■ **Objective**
Return the material word for word. Do not include pictures.
============================================================
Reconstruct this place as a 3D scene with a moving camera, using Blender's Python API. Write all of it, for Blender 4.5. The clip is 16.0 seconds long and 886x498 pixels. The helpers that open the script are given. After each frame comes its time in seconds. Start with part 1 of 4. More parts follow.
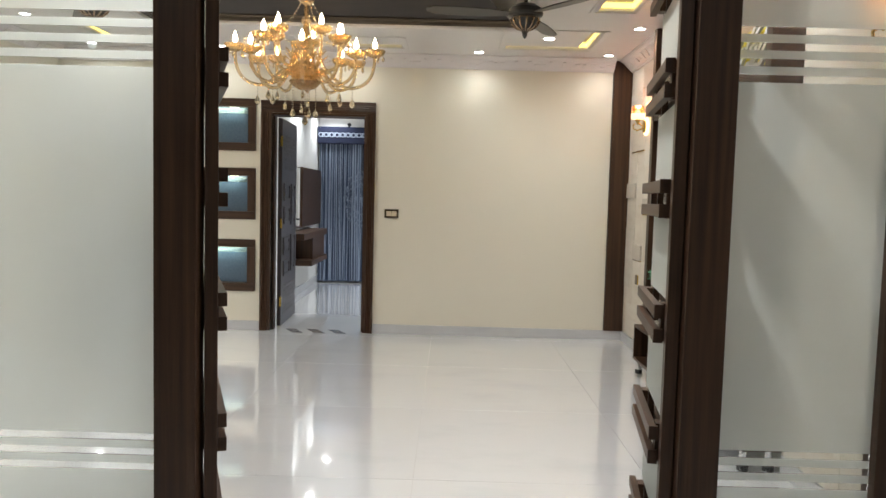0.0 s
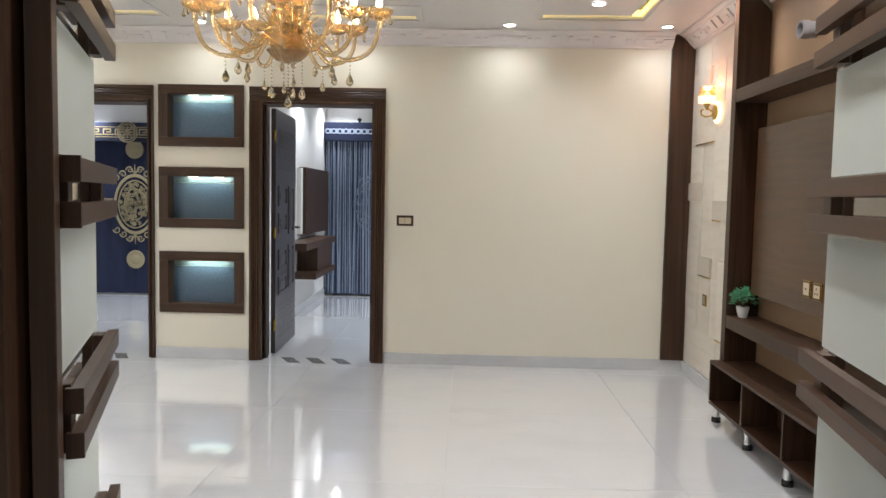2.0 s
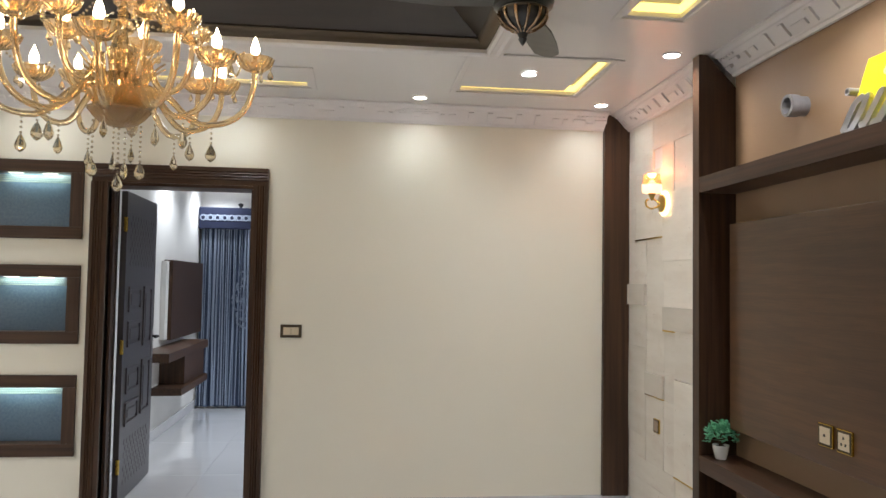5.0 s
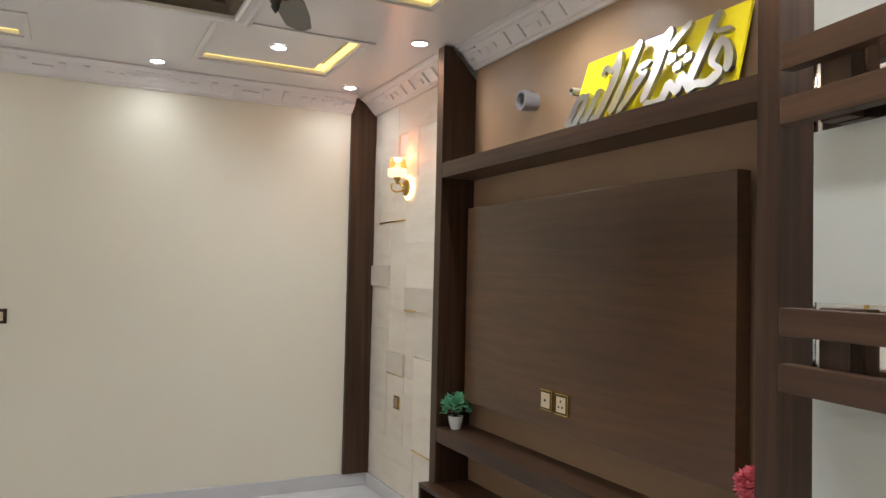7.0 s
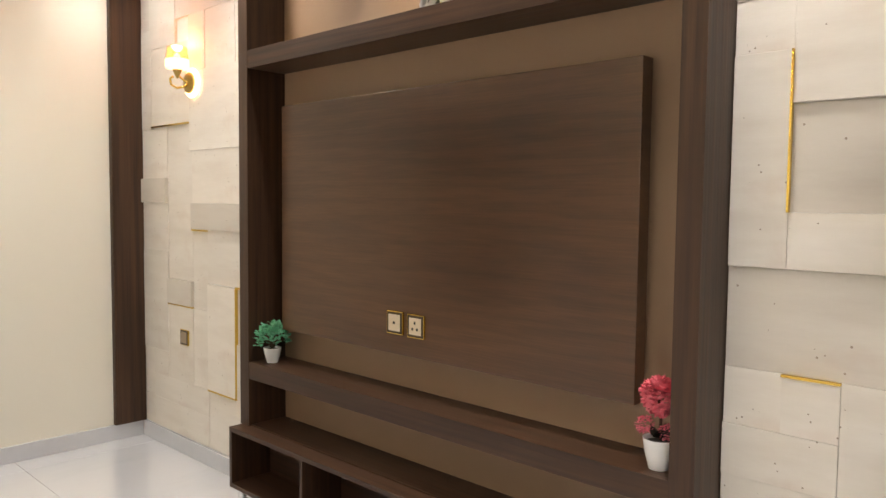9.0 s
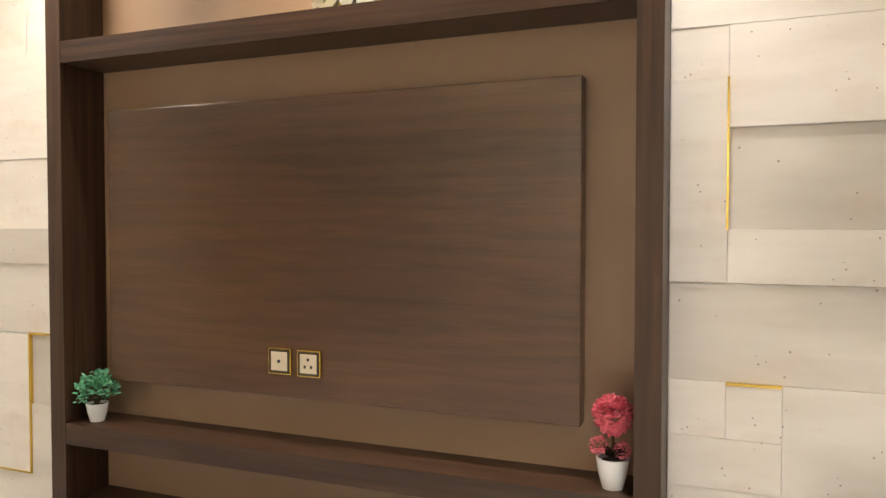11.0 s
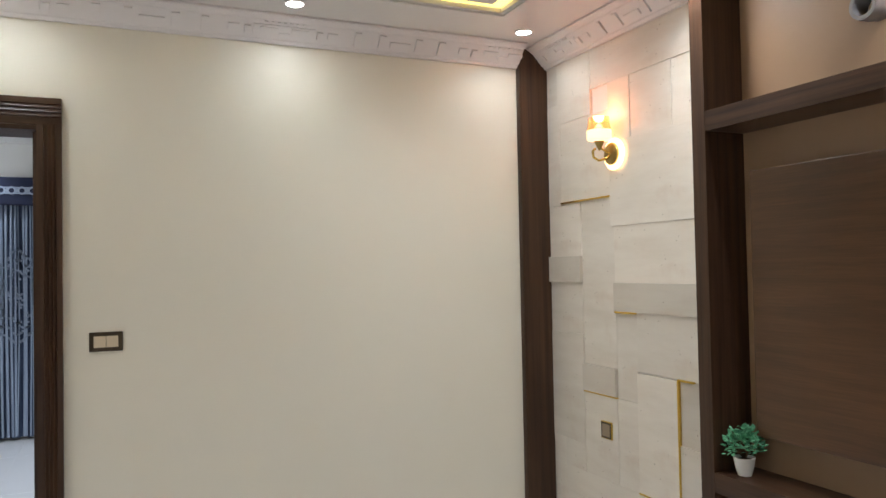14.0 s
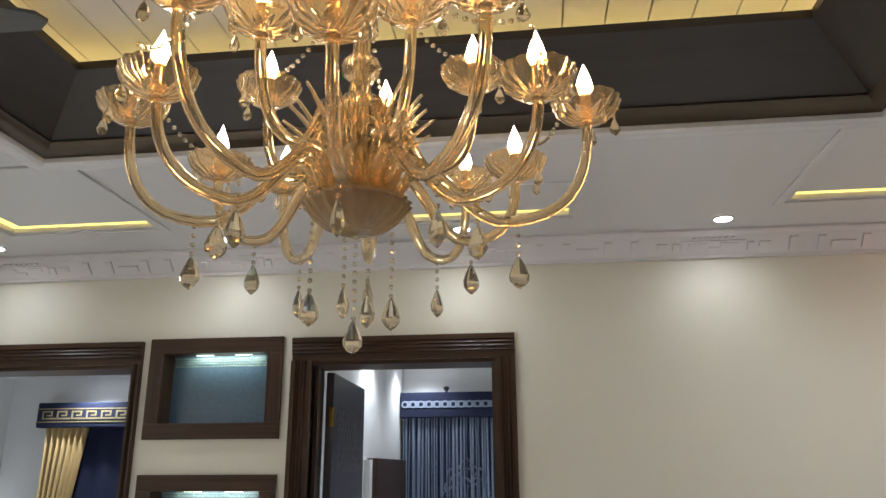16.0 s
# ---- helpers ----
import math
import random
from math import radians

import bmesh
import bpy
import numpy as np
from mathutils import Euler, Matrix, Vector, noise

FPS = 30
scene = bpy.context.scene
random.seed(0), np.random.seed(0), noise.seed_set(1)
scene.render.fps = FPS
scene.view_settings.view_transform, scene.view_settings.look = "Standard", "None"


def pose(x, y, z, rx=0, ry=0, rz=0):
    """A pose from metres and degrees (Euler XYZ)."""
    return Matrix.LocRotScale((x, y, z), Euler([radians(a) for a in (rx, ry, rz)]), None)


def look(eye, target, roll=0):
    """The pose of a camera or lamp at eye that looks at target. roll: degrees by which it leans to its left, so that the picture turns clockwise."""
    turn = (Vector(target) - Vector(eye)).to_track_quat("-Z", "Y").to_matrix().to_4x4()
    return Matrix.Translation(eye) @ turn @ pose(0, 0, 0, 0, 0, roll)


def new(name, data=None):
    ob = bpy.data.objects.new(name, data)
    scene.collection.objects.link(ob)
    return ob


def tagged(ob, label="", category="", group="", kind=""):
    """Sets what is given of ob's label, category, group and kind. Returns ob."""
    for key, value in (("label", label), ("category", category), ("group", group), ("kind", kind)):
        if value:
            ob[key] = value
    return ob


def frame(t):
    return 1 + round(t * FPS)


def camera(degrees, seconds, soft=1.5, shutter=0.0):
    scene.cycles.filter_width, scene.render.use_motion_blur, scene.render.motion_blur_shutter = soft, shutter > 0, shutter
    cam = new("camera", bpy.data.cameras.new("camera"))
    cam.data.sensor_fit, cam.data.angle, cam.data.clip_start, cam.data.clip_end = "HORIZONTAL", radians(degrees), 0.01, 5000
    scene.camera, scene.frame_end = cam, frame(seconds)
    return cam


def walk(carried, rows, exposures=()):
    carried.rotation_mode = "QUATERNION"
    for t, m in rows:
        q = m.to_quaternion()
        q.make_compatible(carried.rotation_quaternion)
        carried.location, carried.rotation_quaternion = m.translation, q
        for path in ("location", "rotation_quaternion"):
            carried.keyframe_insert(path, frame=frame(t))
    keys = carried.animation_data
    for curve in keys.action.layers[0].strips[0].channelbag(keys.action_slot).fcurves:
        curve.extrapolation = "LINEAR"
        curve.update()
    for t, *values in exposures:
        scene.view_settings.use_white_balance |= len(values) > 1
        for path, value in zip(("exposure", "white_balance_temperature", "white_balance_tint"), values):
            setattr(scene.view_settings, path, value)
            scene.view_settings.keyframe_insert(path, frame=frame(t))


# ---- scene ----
============================================================
■ **In response**
Reconstruct this place as a 3D scene with a moving camera, using Blender's Python API. Write all of it, for Blender 4.5. The clip is 16.0 seconds long and 886x498 pixels. The helpers that open the script are given. After each frame comes its time in seconds. Start with part 1 of 4. More parts follow.
0.0 s
2.0 s
5.0 s
7.0 s
9.0 s
11.0 s
14.0 s
16.0 s
# ---- helpers ----
import math
import random
from math import radians

import bmesh
import bpy
import numpy as np
from mathutils import Euler, Matrix, Vector, noise

FPS = 30
scene = bpy.context.scene
random.seed(0), np.random.seed(0), noise.seed_set(1)
scene.render.fps = FPS
scene.view_settings.view_transform, scene.view_settings.look = "Standard", "None"


def pose(x, y, z, rx=0, ry=0, rz=0):
    """A pose from metres and degrees (Euler XYZ)."""
    return Matrix.LocRotScale((x, y, z), Euler([radians(a) for a in (rx, ry, rz)]), None)


def look(eye, target, roll=0):
    """The pose of a camera or lamp at eye that looks at target. roll: degrees by which it leans to its left, so that the picture turns clockwise."""
    turn = (Vector(target) - Vector(eye)).to_track_quat("-Z", "Y").to_matrix().to_4x4()
    return Matrix.Translation(eye) @ turn @ pose(0, 0, 0, 0, 0, roll)


def new(name, data=None):
    ob = bpy.data.objects.new(name, data)
    scene.collection.objects.link(ob)
    return ob


def tagged(ob, label="", category="", group="", kind=""):
    """Sets what is given of ob's label, category, group and kind. Returns ob."""
    for key, value in (("label", label), ("category", category), ("group", group), ("kind", kind)):
        if value:
            ob[key] = value
    return ob


def frame(t):
    return 1 + round(t * FPS)


def camera(degrees, seconds, soft=1.5, shutter=0.0):
    scene.cycles.filter_width, scene.render.use_motion_blur, scene.render.motion_blur_shutter = soft, shutter > 0, shutter
    cam = new("camera", bpy.data.cameras.new("camera"))
    cam.data.sensor_fit, cam.data.angle, cam.data.clip_start, cam.data.clip_end = "HORIZONTAL", radians(degrees), 0.01, 5000
    scene.camera, scene.frame_end = cam, frame(seconds)
    return cam


def walk(carried, rows, exposures=()):
    carried.rotation_mode = "QUATERNION"
    for t, m in rows:
        q = m.to_quaternion()
        q.make_compatible(carried.rotation_quaternion)
        carried.location, carried.rotation_quaternion = m.translation, q
        for path in ("location", "rotation_quaternion"):
            carried.keyframe_insert(path, frame=frame(t))
    keys = carried.animation_data
    for curve in keys.action.layers[0].strips[0].channelbag(keys.action_slot).fcurves:
        curve.extrapolation = "LINEAR"
        curve.update()
    for t, *values in exposures:
        scene.view_settings.use_white_balance |= len(values) > 1
        for path, value in zip(("exposure", "white_balance_temperature", "white_balance_tint"), values):
            setattr(scene.view_settings, path, value)
            scene.view_settings.keyframe_insert(path, frame=frame(t))


# ---- scene ----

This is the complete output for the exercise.